For most managing partners at big law firms, omnipresence still has a nice ring to it. The raft of office ­openings in the Middle East is ­testament to this.
But the legal industry has also ­discovered that when clients no longer need you to be there in body, you can be there in spirit.

What’s in a name?

Breakaway firms are easy to spot. They often have unusual names dreamt up by branding consultants.

For example, Kinstellar is an anagram of Linklaters. The ‘kin’ suggests close and cosy links with clients, while the ‘stellar’ should get you thinking about quality.

Managing partner Jason Mogg said the name came out of brain-storming sessions at a branding consultancy and that he did not realise it was an anagram of his previous firm’s name until he was told.

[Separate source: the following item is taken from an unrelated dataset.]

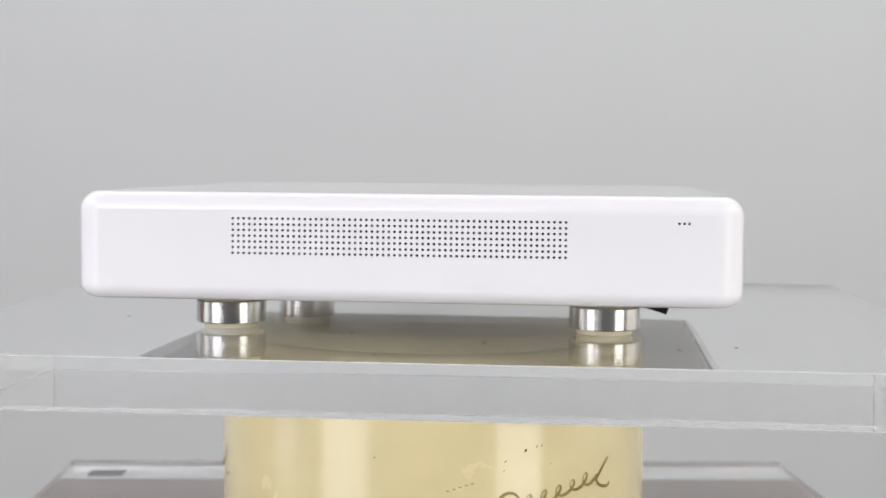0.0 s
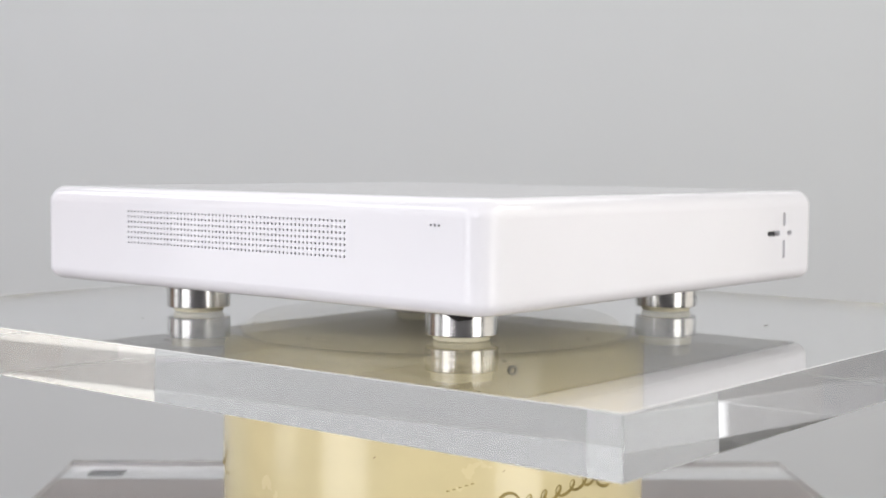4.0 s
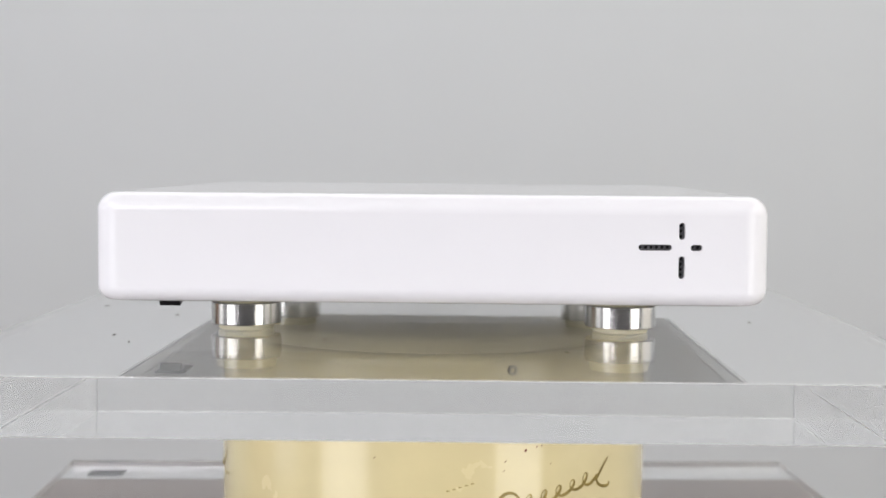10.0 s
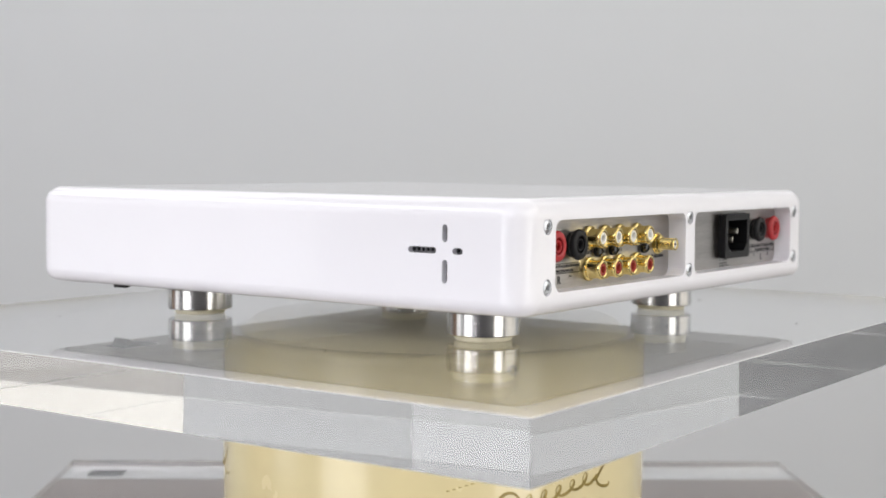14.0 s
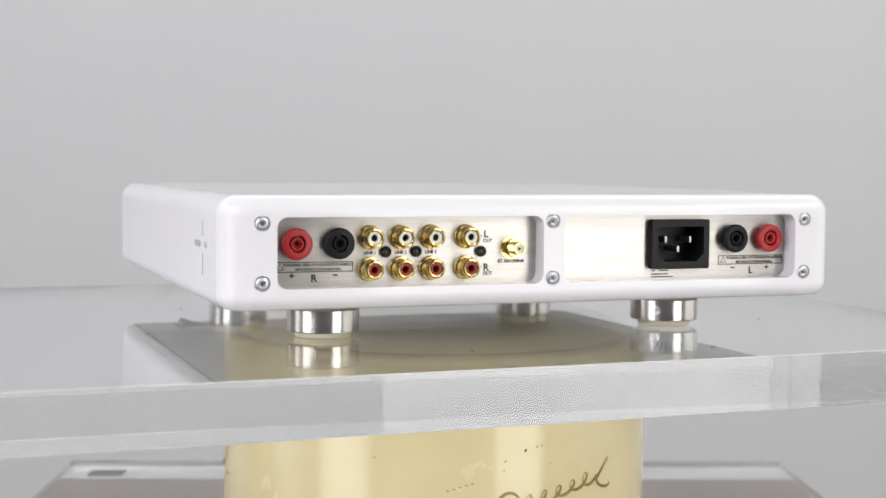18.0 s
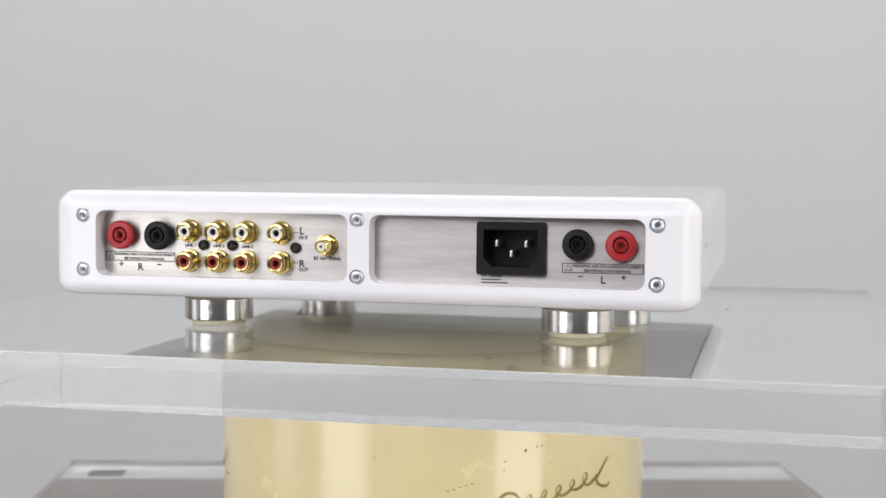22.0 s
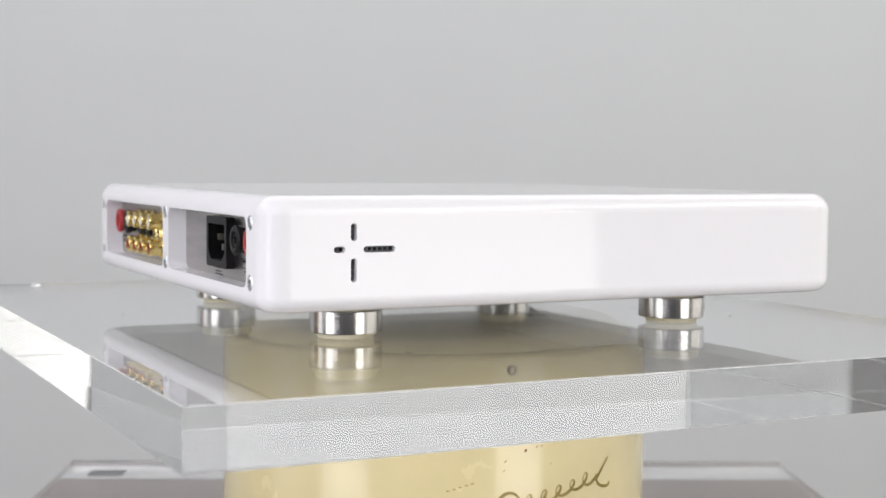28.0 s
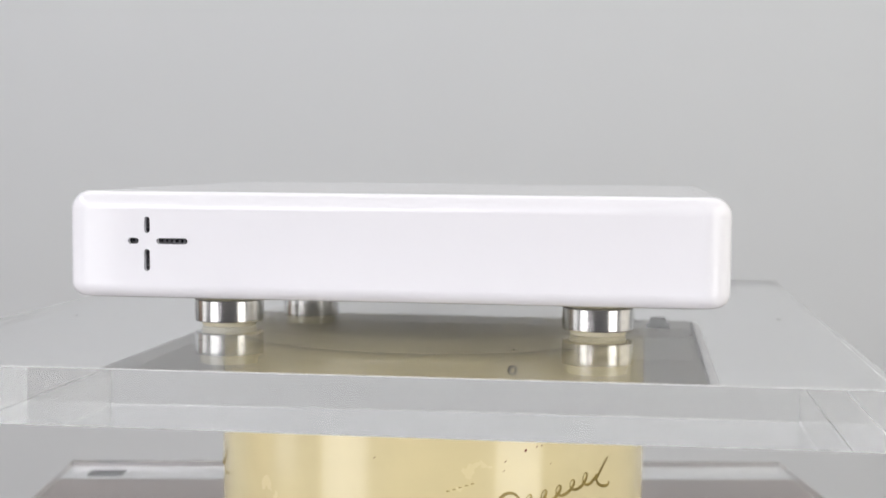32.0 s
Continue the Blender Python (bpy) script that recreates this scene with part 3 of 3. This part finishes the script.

The lawyers at Gianni Origoni Grippo & Partners breakaway Legance did not want a surname on their stationery and so opted for a word with an Anglo-Italian ring to it. The ‘lega’ is reminiscent of the Italian words for both law and league, but Legance is not an Italian word in itself.

French firm Capstan is another breakaway that took a branding company’s advice. It split from Barthélémy et Associés last year and focuses on employment law.

A capstan is a machine found on boats and docks that helps heave in heavy ropes. Unfortunately for the firm, Capstan is also a brand of filterless cigarette that old blokes used to smoke in dingy pubs.